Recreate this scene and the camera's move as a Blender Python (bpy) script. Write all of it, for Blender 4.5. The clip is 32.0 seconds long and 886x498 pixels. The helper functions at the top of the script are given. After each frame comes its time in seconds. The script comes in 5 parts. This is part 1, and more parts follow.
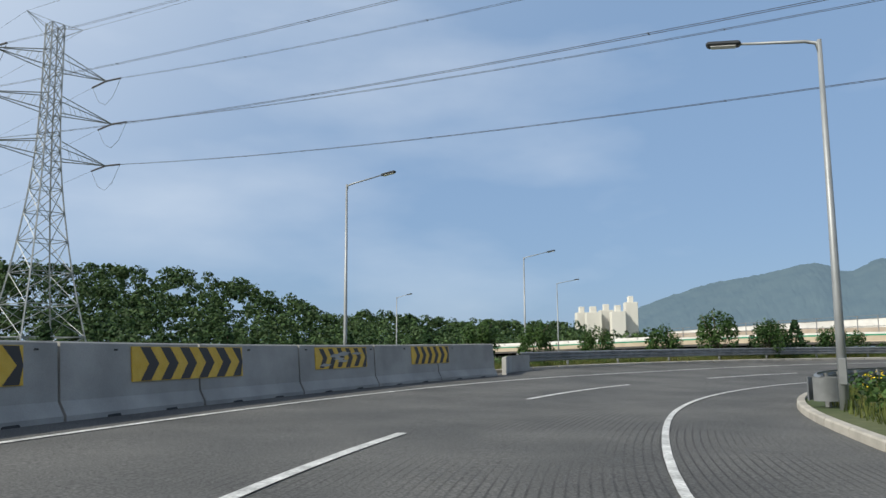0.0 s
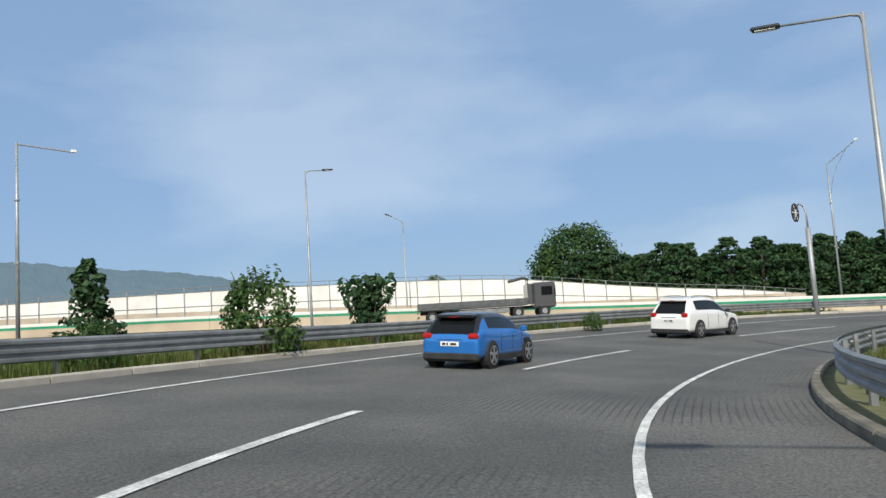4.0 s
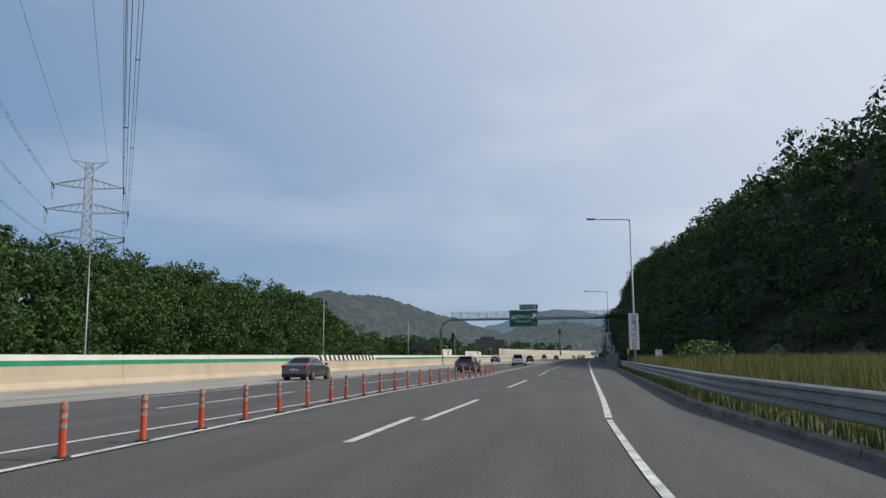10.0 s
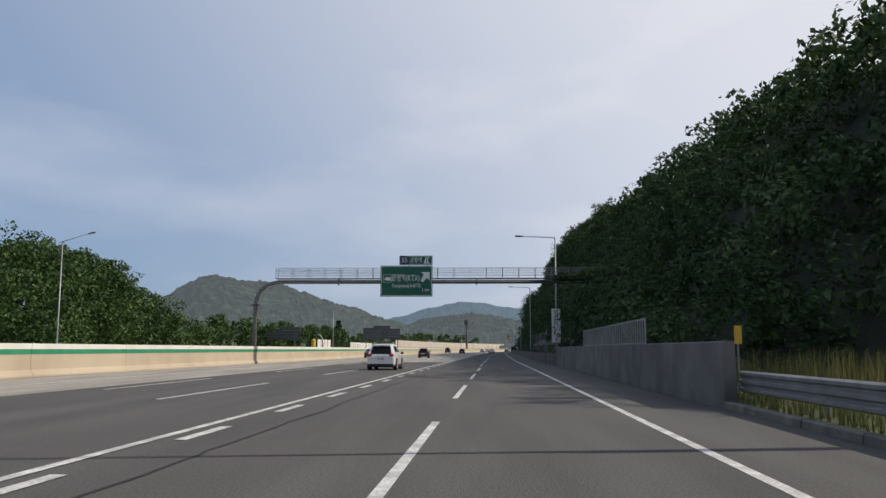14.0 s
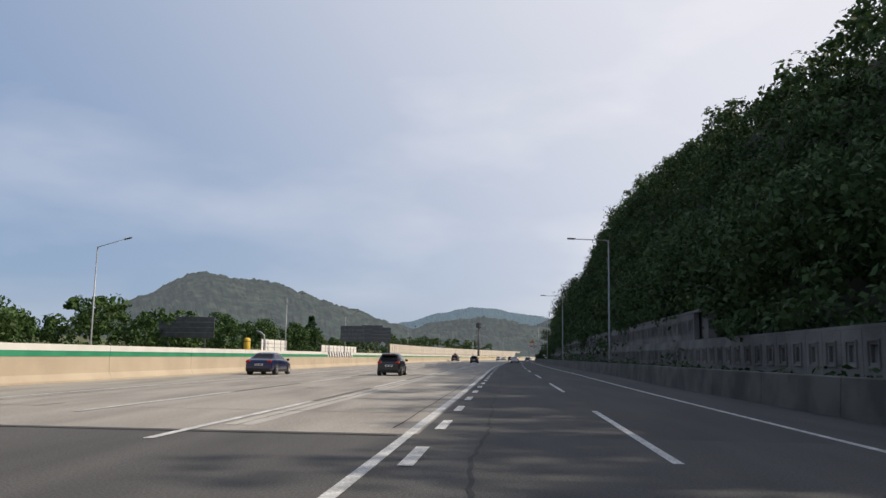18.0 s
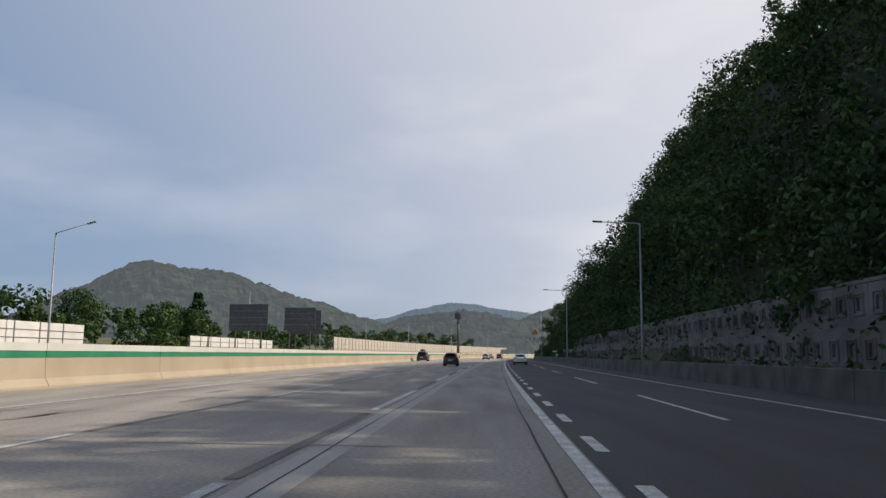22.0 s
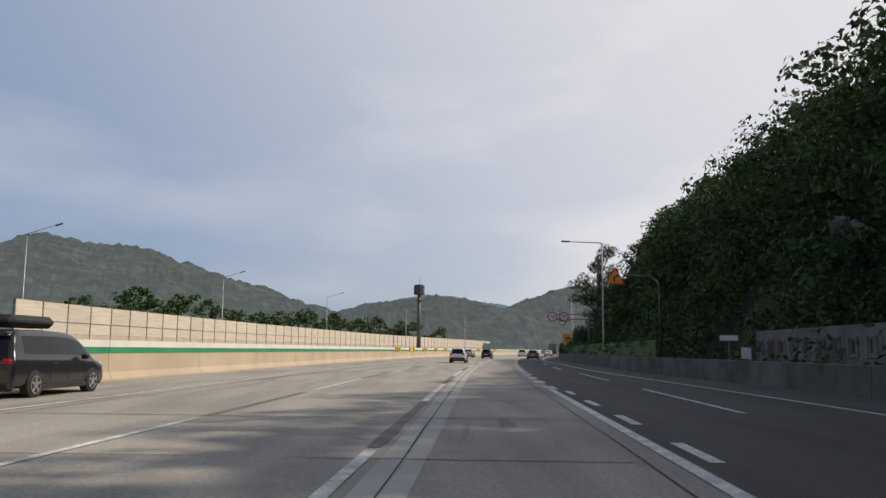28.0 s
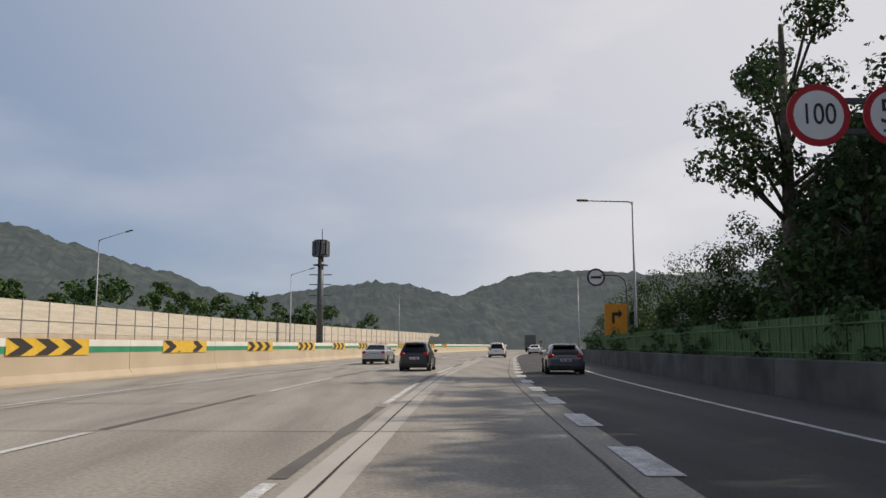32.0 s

★ ★ ★ ★ ★

**Exercise description**
Copy the data word for word. Pictures do not go in the copy.

**Result of this exercise**
Recreate this scene and the camera's move as a Blender Python (bpy) script. Write all of it, for Blender 4.5. The clip is 32.0 seconds long and 886x498 pixels. The helper functions at the top of the script are given. After each frame comes its time in seconds. The script comes in 5 parts. This is part 1, and more parts follow.
0.0 s
4.0 s
10.0 s
14.0 s
18.0 s
22.0 s
28.0 s
32.0 s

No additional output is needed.